The initial stage of the REACH Ely implementation involves scoping and developing fifty case studies on church buildings and community characteristics with informants from a subset of deaneries and parishes in the Diocese of Ely.
The team is selecting case study materials from a range of self-selected approaches from local churches, and also via publicity and presentations at deanery engagement meetings, which has helped generate the list of 39 case study locations. The remaining cases will be selected using available statistical data from the diocese of Ely and the Church of England databases. At this initial stage, in-depth interviews have been conducted at churches within the Cambridge North and South, and Granta deaneries. Other case locations include churches from the deaneries of Ely, Yaxley, St Ives, St Neots, Shingay, North Stowe, March, Huntingdon, Fincham and Feltwell, and Wisbech Lynn Marshland.
Within the diocese, the percentage of population that has little or no relationship with the church reaches about 97 per cent, which raises concerns about the future of churches and their assets. Yet it is the ambition of the Taylor Report, and also the REACH Ely project, that the future sustainability of church buildings should be in the hands of that very 97 per cent who are not currently engaged with the church.
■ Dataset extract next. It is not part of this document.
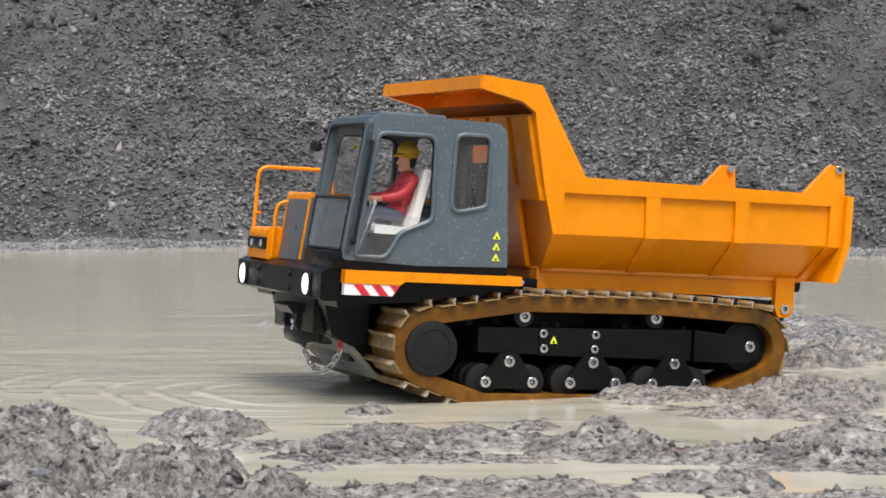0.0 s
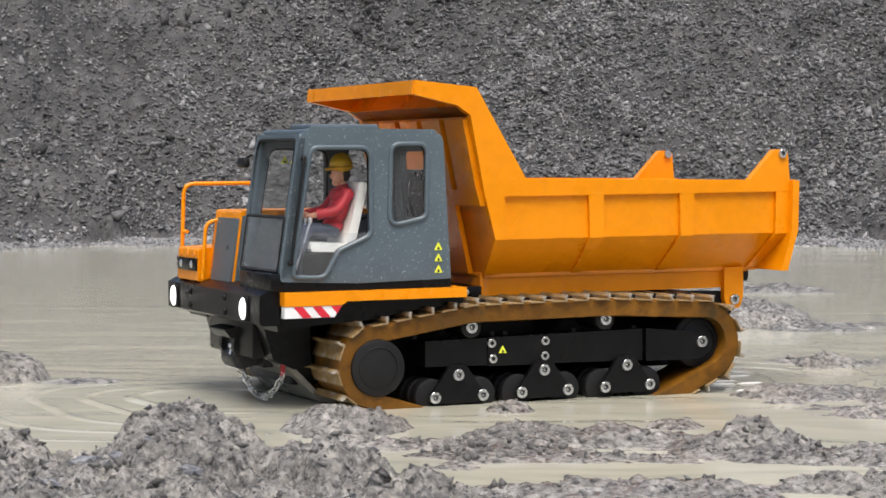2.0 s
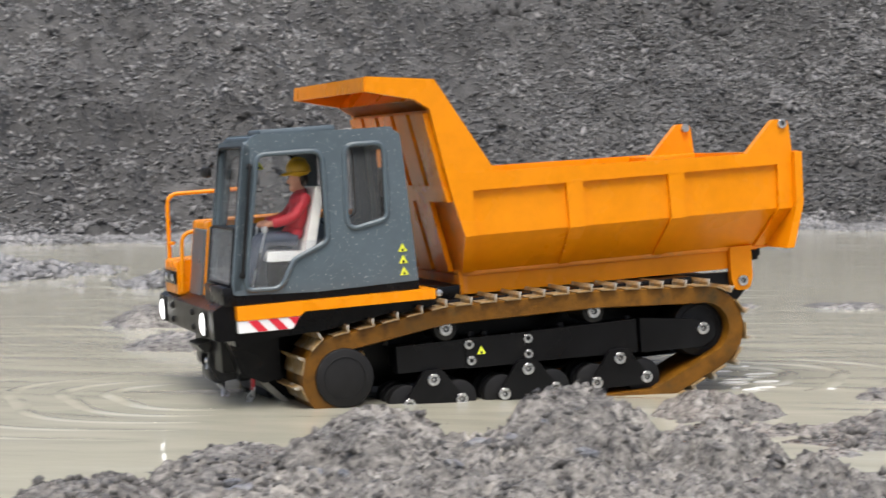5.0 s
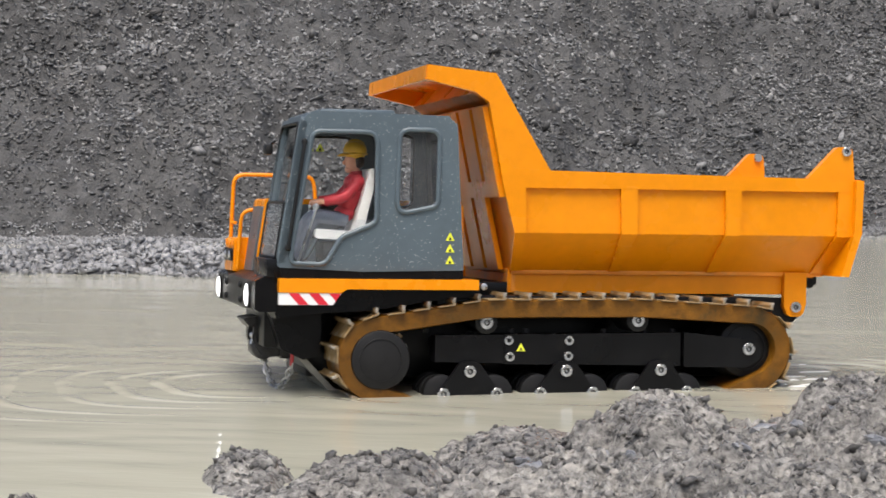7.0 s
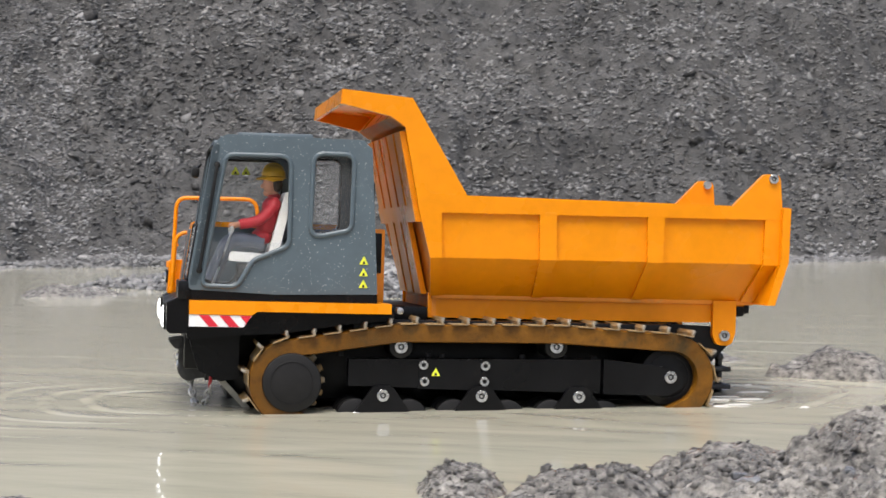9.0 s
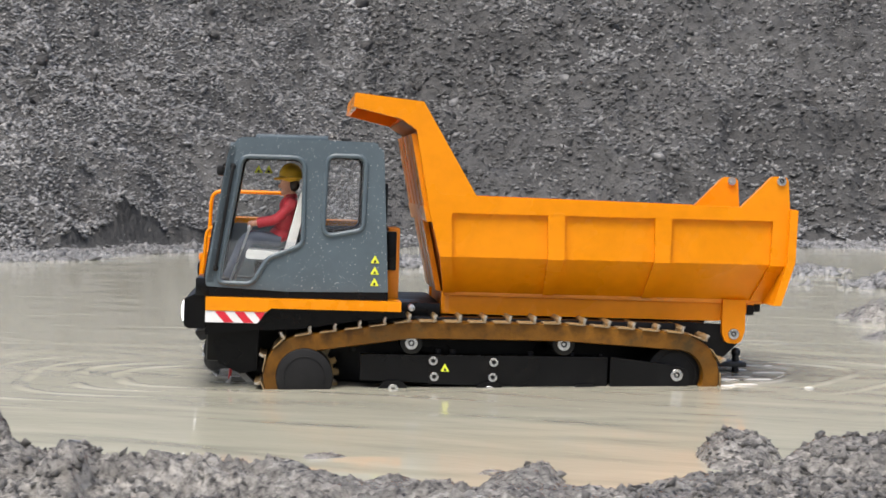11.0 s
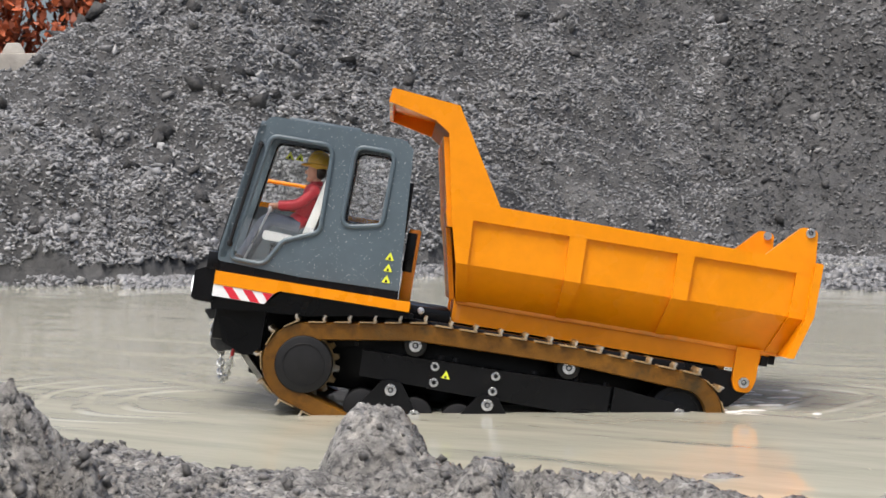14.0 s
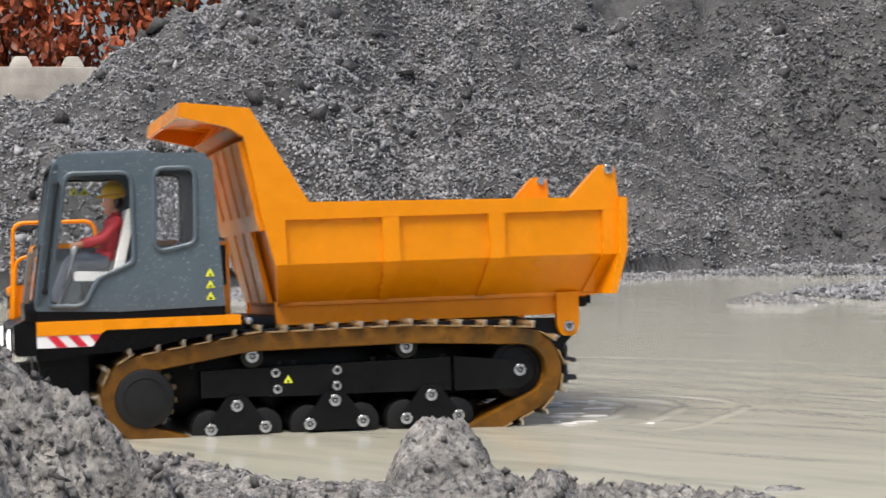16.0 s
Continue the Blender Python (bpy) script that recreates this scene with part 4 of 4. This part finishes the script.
def build_wake():
    """Low ripples that run with the crawler: bent ridges of water ahead of its nose and behind its tracks."""
    wake = thing("bow_ripples", "low curved ripples of murky water round the moving crawler", "ripples")
    for cx, cy, radii, a0, a1 in ((-0.15, 0.10, (0.10, 0.135, 0.175, 0.22, 0.27), 110, 255), (0.20, 0.10, (0.09, 0.13, 0.175), -75, 60)):
        for r in radii:
            bm = B()
            rows = []
            for k in range(49):
                u = k / 48
                a = radians(a0 + (a1 - a0) * u)
                amp = 0.0015 * math.sin(math.pi * u) ** 0.7 * (0.11 / r) ** 0.6
                rr = r * (1 + 0.05 * math.sin(5 * a + 9 * r))
                rows.append([bm.verts.new((cx + 1.05 * math.cos(a) * (rr + w), cy + math.sin(a) * (rr + w), -0.0003 + amp * h)) for w, h in ((-0.011, 0), (-0.007, 0.25), (-0.003, 0.8), (0, 1), (0.003, 0.8), (0.007, 0.25), (0.011, 0))])
            for p, q in zip(rows, rows[1:]):
                for i in range(6):
                    bm.faces.new((p[i], p[i + 1], q[i + 1], q[i]))
            link("ripple", bm, WATER, wake, unit=1, smooth=60)
    # flecks drifting behind the tracks: foam, plus water glints put in as pale colour
    rng = random.Random(33)
    for k in range(14):
        bm = B()
        cx, cy = 0.205 + rng.random() ** 1.5 * 0.09, rng.uniform(-0.03, 0.2)
        L, W = rng.uniform(0.004, 0.016), rng.uniform(0.0015, 0.004)
        ends = [rng.uniform(0.6, 1.2) for _ in range(12)]
        bot = [bm.verts.new((cx + L * q * math.cos(j * math.pi / 6), cy + W * q * math.sin(j * math.pi / 6), 0.0002)) for j, q in enumerate(ends)]
        top = [bm.verts.new((cx + 0.6 * L * q * math.cos(j * math.pi / 6), cy + 0.6 * W * q * math.sin(j * math.pi / 6), 0.0012)) for j, q in enumerate(ends)]
        bm.faces.new(top)
        for j in range(12):
            bm.faces.new((bot[j - 1], bot[j], top[j], top[j - 1]))
        link("foam_glint_fleck", bm, FOAM_GLINT, wake, "pale fleck of foam and painted water glint" if k == 0 else "", unit=1, smooth=60)
    return wake


wake = build_wake()

# place of the track beam's middle and its turn, tilt and lean
TRUCK = [
    (0, 0.0868, 1.6572, 0.0460, 21.61, 3.01, -0.00),
    (0.5, 0.0501, 1.6487, 0.0440, 23.10, 3.67, 1.17),
    (1, 0.0108, 1.6303, 0.0428, 25.06, -0.62, 0.59),
    (1.5, -0.0247, 1.6149, 0.0399, 26.89, -1.82, 0.73),
    (2, -0.0635, 1.6037, 0.0409, 27.89, -0.39, -0.15),
    (2.5, -0.1062, 1.5850, 0.0418, 28.37, 2.34, 0.25),
    (3, -0.1544, 1.5673, 0.0431, 27.34, 5.20, 0.17),
    (3.5, -0.2022, 1.5473, 0.0452, 26.87, 4.46, 0.37),
    (4, -0.2500, 1.5189, 0.0437, 26.50, 0.93, 1.20),
    (4.5, -0.2985, 1.5027, 0.0408, 27.64, -2.07, 1.04),
    (5, -0.3434, 1.4888, 0.0374, 29.19, -3.85, -0.50),
    (5.2, -0.3559, 1.4810, 0.0372, 30.15, -3.79, -0.71),
    (7.3, -0.5370, 1.4263, 0.0335, 31.47, 1.75, -1.77),
    (7.8, -0.5830, 1.3979, 0.0353, 31.34, 2.74, -2.17),
    (8.2, -0.6157, 1.3760, 0.0365, 31.23, 4.43, -2.03),
    (10.3, -0.8325, 1.2989, 0.0116, 34.76, -4.08, -0.62),
    (10.5, -0.8390, 1.2756, 0.0119, 34.74, -2.33, -0.43),
    (11, -0.8673, 1.2311, 0.0150, 34.96, 1.76, -0.46),
    (11.5, -0.9033, 1.1942, 0.0210, 34.71, 4.71, -1.35),
    (12, -0.9443, 1.1583, 0.0227, 35.26, 4.69, -1.32),
    (12.5, -0.9869, 1.1155, 0.0180, 36.37, -1.60, -1.11),
    (13, -1.0183, 1.0832, 0.0185, 37.34, -0.94, -1.99),
    (13.5, -1.0465, 1.0529, 0.0244, 39.85, 4.50, -2.65),
    (14, -1.0760, 1.0234, 0.0287, 41.31, 9.66, -2.22),
    (14.5, -1.1056, 0.9897, 0.0345, 42.20, 13.37, -1.77),
    (15, -1.1263, 0.9713, 0.0412, 47.46, 16.42, -0.31),
    (15.5, -1.1518, 0.9341, 0.0400, 52.90, 5.84, 0.35),
    (16, -1.1740, 0.8880, 0.0395, 55.73, -1.11, -2.56),
]


def truck_pose(x, y, z, yaw, tilt, lean):
    return Matrix.Translation((x, y, z)) @ Matrix.Rotation(radians(yaw), 4, "Z") @ Matrix.Rotation(radians(tilt), 4, "Y") @ Matrix.Rotation(radians(lean), 4, "X")


def motions():
    rows = [(t, truck_pose(*p)) for t, *p in TRUCK]
    walk(truck, rows)
    walk(driver, rows)
    walk(wake, [(t, pose(x, y, 0, 0, 0, yaw)) for t, x, y, z, yaw, tilt, lean in TRUCK])
    # way driven, from the truck's path
    ts = [r[0] for r in TRUCK]
    way = np.r_[0, np.cumsum([math.hypot(b[1] - a[1], b[2] - a[2]) for a, b in zip(TRUCK, TRUCK[1:])])] * 1000
    times = [k * 0.2 for k in range(81)]
    for hub, shoes, ymid in (NEAR, FAR):
        walk(hub, [(t, Matrix.Translation(hub.location) @ Matrix.Rotation(-float(np.interp(t, ts, way)) / 31.0, 4, "Y")) for t in times])
        for k, shoe in enumerate(shoes):
            poses = []
            for t in times:
                p, a = on_loop(LOOP_LENGTH * k / SHOES + float(np.interp(t, ts, way)))
                poses.append((t, Matrix.Translation((p[0] / 1000, ymid / 1000, p[1] / 1000)) @ Matrix.Rotation(-a, 4, "Y") @ Matrix.Rotation(math.pi, 4, "X")))
            walk(shoe, poses)


motions()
Church visits and observations helped develop interview questions around the topics: the church and its buildings; fundraising; community events; communication and engagement; challenges and lessons learned. By developing case studies, the project asks whether churches have been able to engage with the 98 per cent effectively. Some churches and communities are brilliant at this already – their experiences and challenges are important to learn from for the benefit of the others. Some churches and communities are also finding effective community engagement a real struggle – the project is examining those too.